Contacts vs. Relationships
Learn how to turn contacts into relationships who work for you 24/7
Several weeks ago I was enjoying lunch with a friend, Bill J. While waiting for our meal to arrive and while engaged in casual conversation, I began feverishly scrolling through the contact list in my phone. With anguish, I stated that I was feeling incredibly frustrated that I cannot monetize all or most of the contacts here…and there are nearly 1500 contacts in my phone. Bill looked at me smiling and with unwavering wisdom, he said…”you can’t monetize a contact, Steve; you can only monetize a relationship”. A profound idea, eloquently stated. Bill explained that a contact is merely someone you may have met or someone to whom you’ve spoken – someone you may think of in terms of only a name. By contrast, a relationship suggests the state of being connected in some way. Relationships take time to evolve. They require effort, energy and attention – they need to be nurtured, they need time to cultivate – much like a plant, Bill explained further. Once a contact becomes a relationship, only then can the value of that relationship be realized.
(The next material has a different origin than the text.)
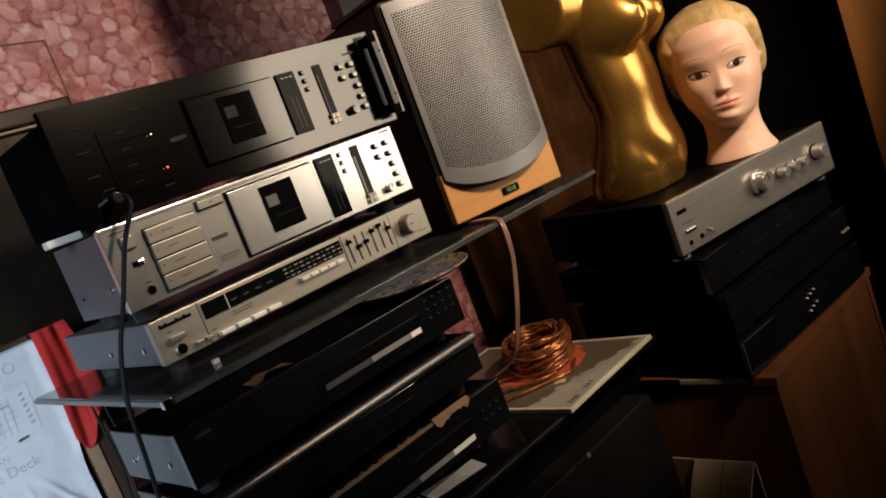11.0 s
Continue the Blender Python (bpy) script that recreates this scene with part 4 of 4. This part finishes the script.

Subsequent to this conversation with my friend, I felt mesmerized by the concept: contact vs. relationship. I was compelled to examine all of my relationships in an effort to understand their evolution. I realized that, initially, so many of these individuals were merely just contacts but that over time, many of them have been “cultivated” into very powerful and meaningful relationships.
Interestingly, I had met Bill J. at a political fundraiser some time ago. We spoke casually that evening, and as it often goes, we exchanged business cards and most likely, we both quietly assumed that we had met someone new to add to the “contact” list in our respective phones.
A few months later, however, we met for lunch. During easy conversation, we casually learned a few things about one another and as a result, we were each able to help the other, with a favor of sorts, that would be mutually beneficial. In retrospect, perhaps it was at that moment that the “contact” made during that political event was now evolving into a “relationship
What I have learned, simply stated, is that everyone we meet might be considered a contact.
When contacts can assess and appreciate the potential value they may offer for one another, it can create the perfect opportunity for a relationship to evolve. This is the ideal set of circumstances to monetize…to increase profitability. The potential for growth opportunity from just one contact can be infinite if a relationship can evolve from that contact. Your relationships are instrumental in attaining success. They can work for you!
Success coaching, undoubtedly, is relationship driven. Recently, I met with a prospective success coaching client. During our conversation, I took a few moments to relate this important concept of “contact vs. relationship” and impart my newly acquired wisdom. Although this young man is extremely talented in his field of work and has developed numerous relationships during his tenure, he admitted how difficult it can be to maintain many of those relationships. Though he understands that relationships are essential for increased business profitability, he had not consciously realized that the “contact vs. relationship” can work in reverse as well. What this means is that if a relationship is not continually nurtured and cultivated,
or as my friend Bill J. would say, “watered with a little sunshine”, it will revert back into a contact. As we know, a contact is truly just a name. Transforming that contact, or acquaintance, into a valuable asset is the key…and that can be achieved with relationship building!